The tranquil backwater of the People’s Republic of Britain is due to host an international sporting event, the Games, and celebrate the twenty-fifth anniversary of the country becoming a republic. When the organiser of the Games dies suddenly and his office is broken into, Barrow, the retired security operative enlisted to investigate, is drawn into a conspiracy that has implications not only for him and his team of young and inexperienced assistants, but for their entire way of life.
How is the American research student Julia Verona implicated? Is some kind of attack being planned? Who is really in command of the operation? Is there a double agent within the PRBs security apparatus? What is the significance of the reclusive novelist Vernon Crane?
Fusing the trappings of a literary thriller with experimental style, Eminent Domain explores the art, culture, politics, personalities, conflicts, loves and losses of a range of boldly realised characters in a Utopian world radically different to our own but recognizably the way that things, at one time, might have been.

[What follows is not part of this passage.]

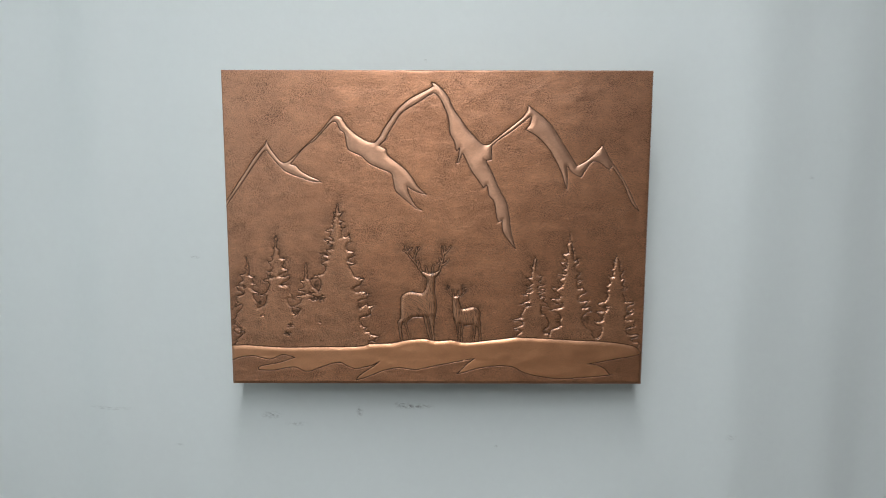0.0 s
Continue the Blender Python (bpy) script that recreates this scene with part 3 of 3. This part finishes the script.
# which piece of the relief each point belongs to
piece = np.zeros((NY, NX), int)
for k, d in enumerate(d_pines):
    best = np.max([q for i, q in enumerate(d_pines) if i != k], axis=0)
    piece = np.where((d > -0.4) & (d >= best) & (d_wood > -0.6), 6 + k, piece)
piece = np.where(d_ridge > -0.4, 1 + np.digitize(GX, RIDGE_SPLITS), piece)
piece = np.where(d_stag > -0.4, 13, piece)
piece = np.where(d_fawn > -0.4, 14, piece)
piece = np.where(d_snow > -0.4, 15, piece)
PIECES = ([("background_sheet", COPPER_GROUND, "brown copper ground with fine punched tool marks")]
          + [("mountain_ridge", COPPER_SMOOTH, "smooth raised copper ridge with dark chased outline")] * 5
          + [("pine_tree", COPPER_TREE, "raised stippled copper pine with ragged branches")] * 7
          + [("stag_figure", COPPER_HAIR, "raised copper stag standing on the snow line"), ("young_deer_figure", COPPER_HAIR, "smaller raised copper deer beside the stag"),
             ("snow_bank", COPPER_SNOW, "smooth orange copper snow bank along the bottom")])

panel = tagged(new("relief_panel"), "embossed copper relief panel of mountains, pines and deer", "wall art")
panel.matrix_basis = pose(-0.4, 0, 1.0)
gy, gx = np.gradient(height, STEP_Y, STEP_X)
normals = np.stack([-gx, -np.ones_like(gx), -gy], -1)
normals = (normals / np.linalg.norm(normals, axis=-1, keepdims=True)).reshape(-1, 3)
coords = np.stack([GX, -height, GY], -1).reshape(-1, 3) / 1000
index = np.arange(NX * NY).reshape(NY, NX)
quads = np.stack([index[:-1, :-1], index[:-1, 1:], index[1:, 1:], index[1:, :-1]], -1).reshape(-1, 4)
quad_piece = piece[:-1, :-1].reshape(-1)
for k, (name, mat, label) in enumerate(PIECES):
    mine = quads[quad_piece == k]
    if not len(mine):
        continue
    used, flat = np.unique(mine, return_inverse=True)
    me = bpy.data.meshes.new(name)
    me.vertices.add(len(used))
    me.vertices.foreach_set("co", coords[used].astype(np.float32).ravel())
    me.loops.add(len(mine) * 4)
    me.loops.foreach_set("vertex_index", flat.ravel().astype(np.int32))
    me.polygons.add(len(mine))
    me.polygons.foreach_set("loop_start", np.arange(0, len(mine) * 4, 4, dtype=np.int32))
    me.update(calc_edges=True)
    me.validate()
    me.shade_smooth()
    line = me.attributes.new("dark_mask", "FLOAT", "POINT")
    line.data.foreach_set("value", dark_mask.reshape(-1)[used].astype(np.float32))
    lay = me.attributes.new("flank", "FLOAT", "POINT")
    lay.data.foreach_set("value", flank.reshape(-1)[used].astype(np.float32))
    me.normals_split_custom_set_from_vertices(normals[used].tolist())
    me.materials.append(mat)
    ob = new(name, me)
    ob.parent = panel
    tagged(ob, label)
for x0, x1, z0, z1 in ((0, 0.8, 0, 0.002), (0, 0.8, 0.598, 0.6), (0, 0.002, 0.002, 0.598), (0.798, 0.8, 0.002, 0.598)):
    part("folded_edge", box(x0, x1, 0.0019, 0.008, z0, z1), COPPER_GROUND, panel)
part("back_board", box(0.003, 0.797, 0.004, 0.0072, 0.003, 0.597), WOOD, panel)
for z in (0.15, 0.43):
    part("batten", box(0.15, 0.65, 0.0076, 0.096, z, z + 0.05, 0.002), WOOD, panel)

A kaleidoscopic satire of our present moment, Eminent Domain is both a dark thriller and a radical neo-modernist experiment that probes at the limits of Utopia, a formally dazzling reimagining of the political novel in which lives, worlds and even realities collide to devastating effect.
“Alternative history usually involves dystopian scenarios –counterfactual realities in which the Nazis conquered the world, the South won the Civil War, the Reformation never happened. Eminent Domain is that rare thing — a near-utopian version of the present more advanced and progressive than our own, rendered with a level of vivid and intricate detail comparable with William Gibson at his most disorienting. But where speculative fiction typically presents a warped mirror image of our own era, Carl Neville’s gripping and immersive novel does something different – it makes you aware of the radical potentials, the different way things could be, that lurk latent in the world as it stands. Eminent Domain makes this present in which we currently languish feel like the impostor reality.”
"In this gripping, witty and richly detailed science fiction, Carl Neville shows us a parallel Britain forged out of political uprisings and economic transformation. The governing ideology is from another world, but the technology and culture are unmistakeably ours."
"What if the future we were promised had really arrived? Carl Neville's pacey, compelling thriller plays out agains the complexities, contradictions and conflicts of a world that might have been and points the way to one that might yet arrive."